El origen de las bibliotecas públicas: un viaje a la Roma del siglo XVII

El origen de las bibliotecas públicas: un viaje a la Roma del siglo XVII

El origen de las bibliotecas públicas: un viaje a la Roma del siglo XVII

Cuentan que Tolomeo I, el sucesor de Alejandro Magno, siguió el consejo de un sabio ateniense y fundó una biblioteca en Alejandría para que la ciudad adquiriera fama. Aún hoy, casi un milenio y medio después de su destrucción por parte de los primeros musulmanes, la de Alejandría permanece en el imaginario como el modelo ideal de una biblioteca universal, el lugar en que, en su momento, llegó a reunir todo el saber de la Antigüedad.
Se estima que la biblioteca contaba con más de 500.000 textos en rollos de papiro: un número inmenso si se considera que, antes del nacimiento del libro impreso, la biblioteca papal de Aviñón contaba con 2.000 volúmenes y ésta era considerada la más grande de todo el mundo occidental. En Roma, durante el imperio de Constantino, había 28 bibliotecas públicas y en todas las casas de los dignatarios romanos había bibliotecas privadas.

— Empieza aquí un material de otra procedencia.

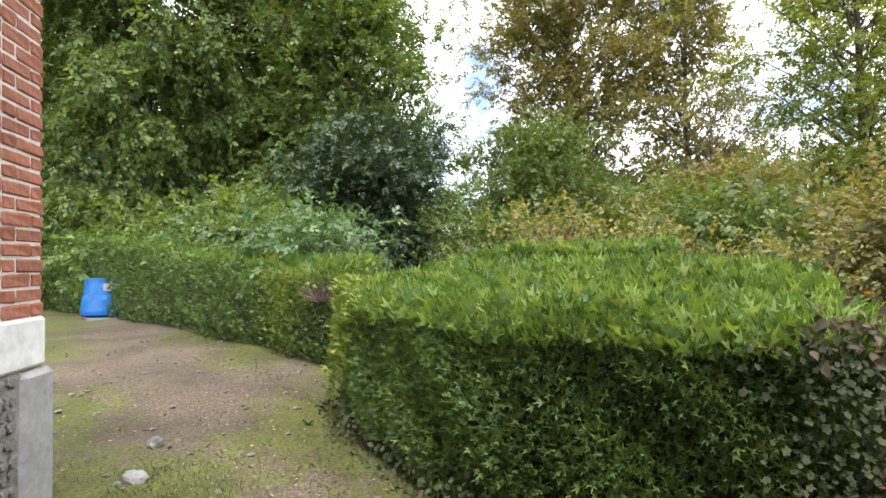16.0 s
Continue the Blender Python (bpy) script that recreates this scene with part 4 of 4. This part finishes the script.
foliage("dry_leaves", pos, np.concatenate([nrm, np.zeros((m, 1))], axis=1)[sel], M_DEAD, climber, 0.055, 0.3, 0.6, label="dry curled brown leaves")


# ---- trees and shrubs ----
def tree(name, label, at, height, radius, trunk_r, mat, leaf, count, first=0.22, limbs=46, squash=1.0, category="tree", clump=0.16, shape=SPRIG_V, faces=SPRIG_F, droop=0.3, ascend=0.3, fan=0.6, hang=0.0):
    """A tapered trunk with limbs, and a crown of leafy sprays round the limb ends; hang lets the sprays trail down."""
    r = random.Random(int(abs(at[0] * 31 + at[1] * 17)))
    x0, y0 = at
    z0 = float(ground_z(x0, y0)) - 0.1
    t = thing(name, label, category, at=(x0, y0, z0))
    b = bmesh.new()
    pts, rad = [], []
    for k in range(9):
        u = k / 8
        pts.append(Vector((radius * 0.06 * math.sin(u * 5 + x0), radius * 0.06 * math.sin(u * 4 + y0), u * height * 0.96)))
        rad.append(trunk_r * (1 - 0.93 * u) + 0.012)
    add_tube(b, pts, rad, 8)
    ends = []
    for k in range(limbs):
        u = first + (0.98 - first) * (k + r.random()) / limbs
        v = (u - first) / (1 - first)
        reach = radius * squash * (math.sin(math.pi * min(0.98, 0.16 + 0.80 * v)) ** 0.75) * r.uniform(0.45, 1.15)
        az = k * 2.4 + r.uniform(-0.5, 0.5)
        low = max(0.05, u - 0.10 * ascend)
        i = low * 8 / 0.96
        base = pts[min(7, int(i))].lerp(pts[min(8, int(i) + 1)], i - int(i)) if i < 8 else pts[8]
        rise = reach * (ascend + r.uniform(-0.25, 0.25))
        tip = base + Vector((math.cos(az) * reach, math.sin(az) * reach, rise))
        mid = base.lerp(tip, 0.55) + Vector((0, 0, reach * (0.12 - 0.12 * ascend)))
        rr = trunk_r * (1 - 0.9 * u) * 0.45 + 0.008
        add_tube(b, [base, mid, tip], [rr, rr * 0.55, rr * 0.15], 5, False)
        ends.append((tip, 1.0))
        ends.append((mid, 0.8))
        for j in range(4):
            s = base.lerp(tip, r.uniform(0.35, 0.98))
            e = s + Vector((r.uniform(-1, 1), r.uniform(-1, 1), r.uniform(-0.45, 0.5) + 0.3 * ascend)) * reach * 0.38
            add_tube(b, [s, e], [rr * 0.3, rr * 0.08], 4, False)
            ends.append((e, 0.8))
    part("trunk", b, M_BARK, t)
    # every end carries a few sprays; the leaves of one spray lie along one twig
    per = 5
    twigs = max(1, count // (len(ends) * per))
    c = np.repeat(np.array([tuple(e[0]) for e in ends]), twigs, axis=0)
    k = np.repeat(np.array([e[1] for e in ends]), twigs)
    c = c + jitter(len(c)) * np.array([1, 1, 0.6]) * (radius * clump * k)[:, None]
    axis = unit(c - np.array([0, 0, height * 0.5]) * np.array([0, 0, 1]))
    way = unit(axis * np.array([1, 1, 0.25]) + jitter(len(c), fan) + np.array([0, 0, 0.25 * ascend - hang]))
    pos, along = [], []
    for j in range(per):
        pos.append(c + way * (leaf * 0.75 * j) - np.array([0, 0, 1.0]) * (hang * 0.10 * leaf * j * j))
        along.append(way + jitter(len(c), 0.45) + np.array([0, 0, -droop]))
    pos, along = np.concatenate(pos), np.concatenate(along)
    ok = pos[:, 2] > 0.05
    pos, along = pos[ok], along[ok]
    n = len(pos)
    ob = part("crown", leaves("crown", pos, along, jitter(n, 0.5) + np.array([0, 0, 0.8]), rng.uniform(0.65, 1.3, n) * leaf, shape, faces), mat, t)
    tagged(ob, kind="stuff")
    return t


DARK = "tall dark green woodland tree behind the far hedge"
tree("broadleaf_tree", DARK, (-33, -6.0), 21, 4.6, 0.34, M_SPRUCE, 0.28, 34000, 0.10, 80, clump=0.10, ascend=0.0, hang=0.7)
tree("broadleaf_tree", DARK, (-35, -1.0), 22, 4.8, 0.36, M_SPRUCE, 0.28, 37000, 0.08, 80, clump=0.10, ascend=0.0, hang=0.7)
tree("broadleaf_tree", "tall leaning green tree at the edge of the wood", (-32, 2.2), 12.0, 3.4, 0.22, M_BROAD, 0.25, 17000, 0.10, 60, clump=0.13, ascend=0.5)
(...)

En cambio, durante los oscuros años de la Edad Media la actividad principal de las bibliotecas –en la penumbra de los sótanos de las abadías– consistía en hacer copias y transcribir los manuscritos en un pergamino, a veces de manera muy poco fiel. Los libros escritos a mano sobre pergamino que se difundieron a partir de los siglos III y IV, llamados códices, eran muy costosos, precisamente por el largo proceso de copia, así como por el precio del pergamino y de su tratamiento, pues hacían falta cientos de pieles de oveja o cabra para un solo volumen.

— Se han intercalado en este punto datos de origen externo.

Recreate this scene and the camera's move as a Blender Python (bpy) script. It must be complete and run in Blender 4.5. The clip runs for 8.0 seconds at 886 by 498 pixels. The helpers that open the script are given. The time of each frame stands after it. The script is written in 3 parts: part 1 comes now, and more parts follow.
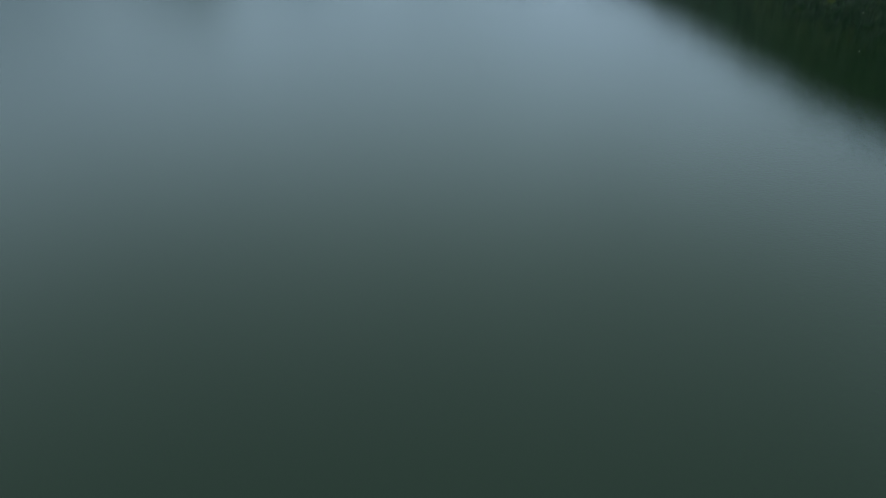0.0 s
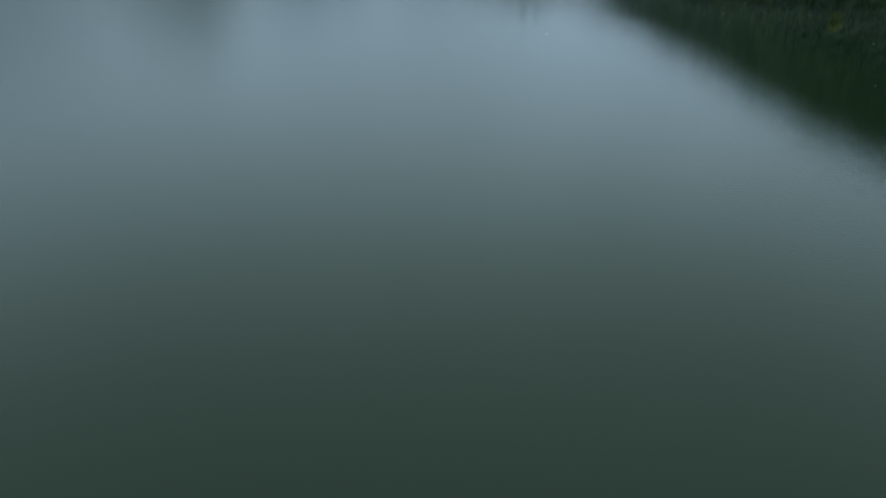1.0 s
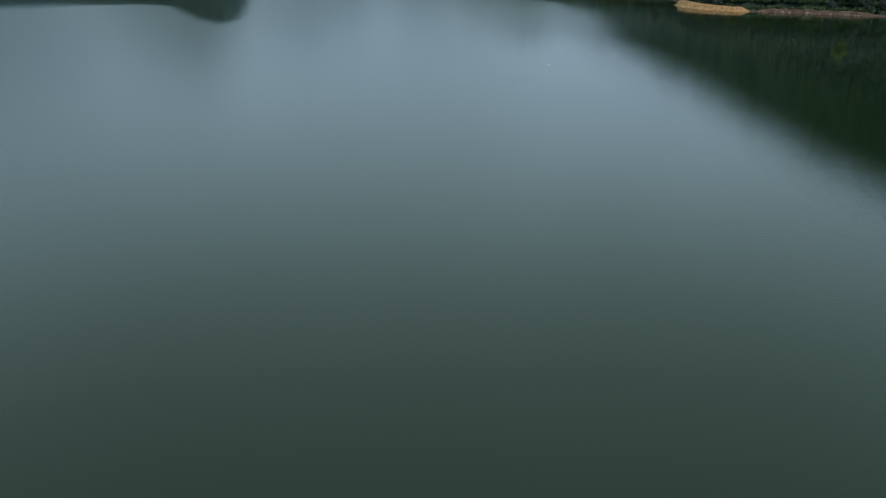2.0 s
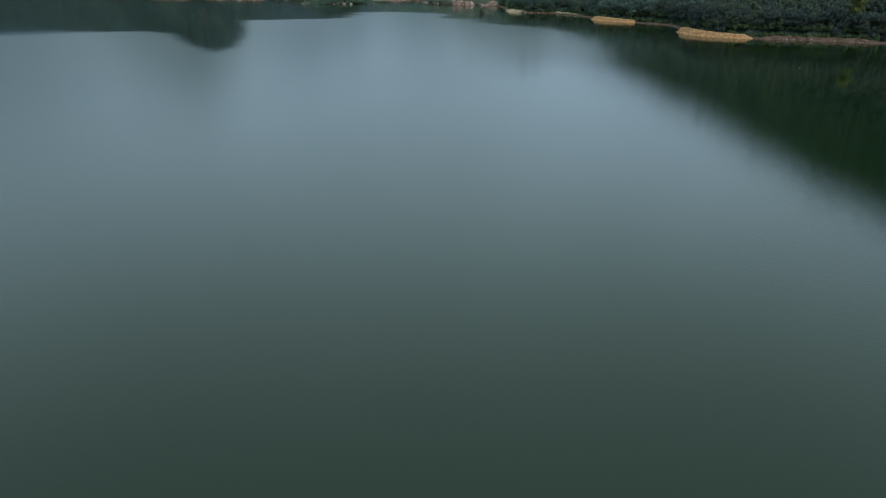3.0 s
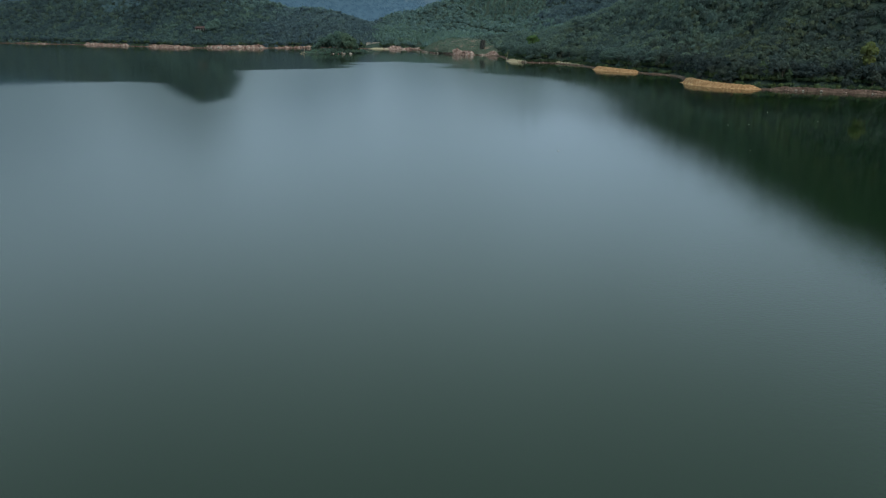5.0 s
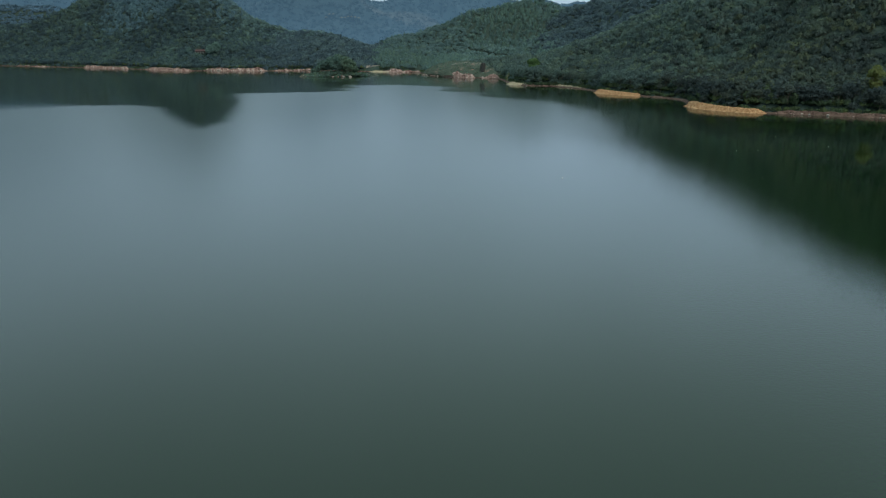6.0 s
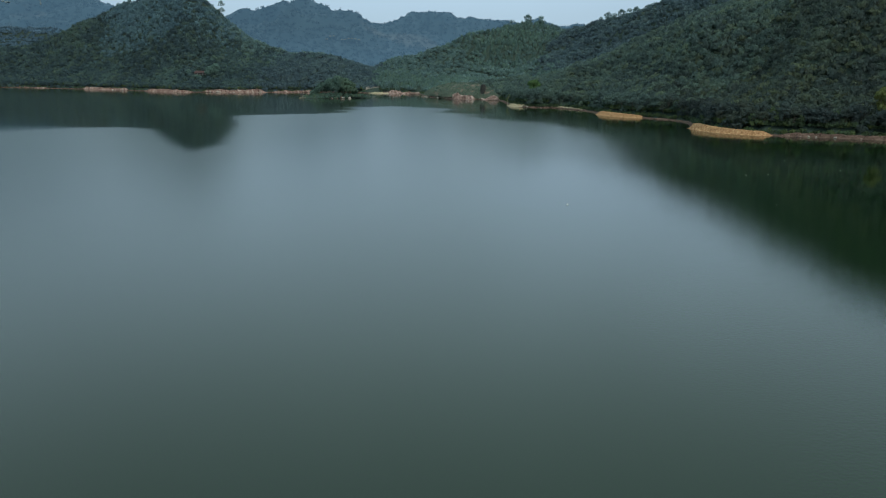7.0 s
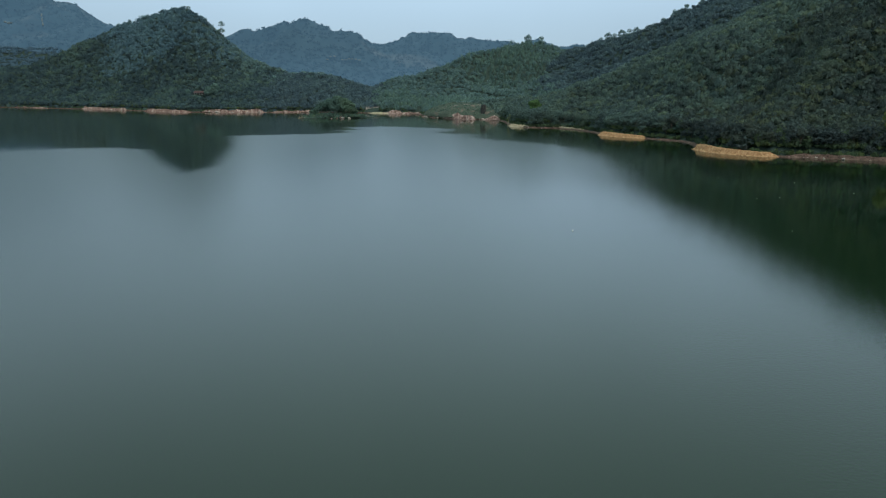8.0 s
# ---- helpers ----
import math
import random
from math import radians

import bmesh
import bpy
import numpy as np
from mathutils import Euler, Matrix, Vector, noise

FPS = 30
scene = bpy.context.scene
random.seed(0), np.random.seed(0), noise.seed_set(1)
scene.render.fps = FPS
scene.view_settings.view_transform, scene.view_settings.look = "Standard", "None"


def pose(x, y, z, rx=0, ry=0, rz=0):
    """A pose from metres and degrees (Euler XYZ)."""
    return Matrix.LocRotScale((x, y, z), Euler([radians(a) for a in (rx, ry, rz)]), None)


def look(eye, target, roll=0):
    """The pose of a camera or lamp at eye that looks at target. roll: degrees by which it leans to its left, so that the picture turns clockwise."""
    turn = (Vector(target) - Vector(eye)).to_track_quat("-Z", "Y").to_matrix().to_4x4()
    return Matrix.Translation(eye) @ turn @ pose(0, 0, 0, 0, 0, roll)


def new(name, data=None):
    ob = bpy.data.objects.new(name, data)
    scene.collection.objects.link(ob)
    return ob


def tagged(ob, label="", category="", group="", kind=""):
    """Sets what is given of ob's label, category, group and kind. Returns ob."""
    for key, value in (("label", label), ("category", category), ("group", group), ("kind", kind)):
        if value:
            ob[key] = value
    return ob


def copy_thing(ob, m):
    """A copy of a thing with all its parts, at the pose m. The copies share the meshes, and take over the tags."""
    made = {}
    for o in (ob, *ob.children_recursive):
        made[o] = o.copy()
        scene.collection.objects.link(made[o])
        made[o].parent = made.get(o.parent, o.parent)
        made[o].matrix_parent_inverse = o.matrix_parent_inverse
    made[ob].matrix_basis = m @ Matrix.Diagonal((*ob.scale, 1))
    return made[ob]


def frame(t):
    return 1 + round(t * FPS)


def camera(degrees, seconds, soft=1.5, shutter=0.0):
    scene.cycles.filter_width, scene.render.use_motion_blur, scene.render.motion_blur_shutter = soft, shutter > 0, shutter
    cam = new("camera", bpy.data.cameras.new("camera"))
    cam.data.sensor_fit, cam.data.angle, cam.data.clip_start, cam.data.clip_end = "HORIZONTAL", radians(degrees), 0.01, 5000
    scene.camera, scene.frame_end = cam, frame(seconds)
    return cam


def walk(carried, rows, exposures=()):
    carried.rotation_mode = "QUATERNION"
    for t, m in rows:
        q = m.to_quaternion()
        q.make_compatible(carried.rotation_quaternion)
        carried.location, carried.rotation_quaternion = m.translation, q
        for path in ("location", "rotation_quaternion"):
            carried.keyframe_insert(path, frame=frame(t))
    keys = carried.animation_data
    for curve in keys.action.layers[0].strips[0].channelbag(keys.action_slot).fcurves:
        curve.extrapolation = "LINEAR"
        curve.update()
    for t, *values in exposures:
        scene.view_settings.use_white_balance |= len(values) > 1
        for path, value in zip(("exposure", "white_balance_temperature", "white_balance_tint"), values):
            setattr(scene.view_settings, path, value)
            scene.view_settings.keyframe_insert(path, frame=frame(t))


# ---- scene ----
import functools

# ---------------------------------------------------------------- camera
cam = camera(62.0, 8.0, 1.25)
PATH = [
    (0.0, 0.00, 0.00, 34.90, 63.807, -0.336, -0.020),
    (0.5, 0.09, 4.64, 34.92, 64.756, -0.342, -0.020),
    (1.0, 0.18, 9.30, 34.94, 65.699, -0.348, -0.019),
    (1.5, 0.28, 13.98, 34.96, 66.636, -0.354, -0.018),
    (2.0, 0.37, 18.66, 34.98, 67.565, -0.360, -0.016),
    (2.5, 0.47, 23.36, 34.99, 68.485, -0.366, -0.013),
    (3.0, 0.56, 28.08, 34.99, 69.394, -0.372, -0.009),
    (3.5, 0.66, 32.81, 35.00, 70.291, -0.378, -0.005),
    (4.0, 0.76, 37.55, 35.00, 71.176, -0.383, 0.000),
    (4.5, 0.87, 42.31, 35.00, 72.045, -0.389, 0.006),
    (5.0, 0.97, 47.08, 34.99, 72.899, -0.395, 0.012),
    (5.5, 1.08, 51.86, 34.98, 73.735, -0.401, 0.019),
    (6.0, 1.18, 56.66, 34.97, 74.553, -0.407, 0.027),
    (6.5, 1.29, 61.48, 34.96, 75.350, -0.413, 0.035),
    (7.0, 1.40, 66.30, 34.94, 76.127, -0.419, 0.044),
    (7.5, 1.51, 71.14, 34.92, 76.880, -0.425, 0.054),
    (8.0, 1.63, 76.00, 34.89, 77.610, -0.431, 0.065),
]
walk(cam, [(t, pose(x, y, z, rx, ry, rz)) for t, x, y, z, rx, ry, rz in PATH], exposures=[(0.0, 0.0), (8.0, 0.0)])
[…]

Sin embargo, esa exclusividad hizo que, con el florecimiento del arte de pintar miniaturas, estos libros de una sola copia se convirtieran, en muchos casos, en auténticas obras maestras. Por lo demás, hubo que esperar hasta el Renacimiento y la invención de la imprenta para que el libro volviera a ser de nuevo público, popular, como en las bibliotecas de la Roma imperial.
A partir del nacimiento de los tipos de imprenta a mediados del siglo XV, la difusión de libros se hizo inmensa en muy poco tiempo en todo el mundo occidental. Los libros impresos entre el nacimiento de la imprenta (la Biblia de 42 líneas de Gutenberg, realizada en 1456) y 1500 se denominan incunables: son sin duda alguna los libros más bellos, los que han constituido el modelo de composición tipográfica y formal que, en esencia, ha permanecido hasta nuestros días. Además, se puede decir que la imprenta ha sido la primera industria en el sentido moderno de la palabra, puesto que se fundamentaba en la producción en serie de mecanismos intercambiables y, por ende, en la estandarización de la producción.

En cuanto a los lugares públicos de lectura, fue entre los siglos XVI y XVII cuando se empezaron a crear las grandes bibliotecas públicas destinadas al estudio (y no sólo a dar prestigio a los nobles o al clero) que, a la zaga del saber humano, se volvieron cada vez más monumentales.

Sin embargo, los libros son objetos que se deterioran fácilmente. Han de hacer frente a una multitud de enemigos: el polvo, el moho y los insectos los atacan sin piedad, y están expuestos a la humedad y al descuido de los propios seres humanos. Y es que, para una buena conservación, el papel necesita una temperatura y una humedad constantes (entre 18 y 22 grados, y entre el 50 y el 55 por ciento de humedad), requisitos garantizados sólo por los gruesos muros de las antiguas bibliotecas o los aislados almacenes futuristas de las bibliotecas más modernas.
Por lo demás, el papel envejece inexorablemente debido a la calidad de la hoja. Un libro del siglo XV o del XVI bien conservado parece, aún hoy, recién salido de la imprenta, porque el papel, producido con trapos de algodón, la celulosa y los pegamentos eran excelentes en esa época. En cambio, los papeles actuales, ya casi sin celulosa, se hacen migajas a los treinta años. Así, nuestros actuales monumentos de papel, que deberían ser capaces de desafiar varios siglos, en realidad corren el riesgo de extinguirse dentro de cien años, y eso sin contar con la amenaza de las termitas que, con sus fantásticas galerías entre página y página, son capaces de destruir irreparablemente un libro en pocos años.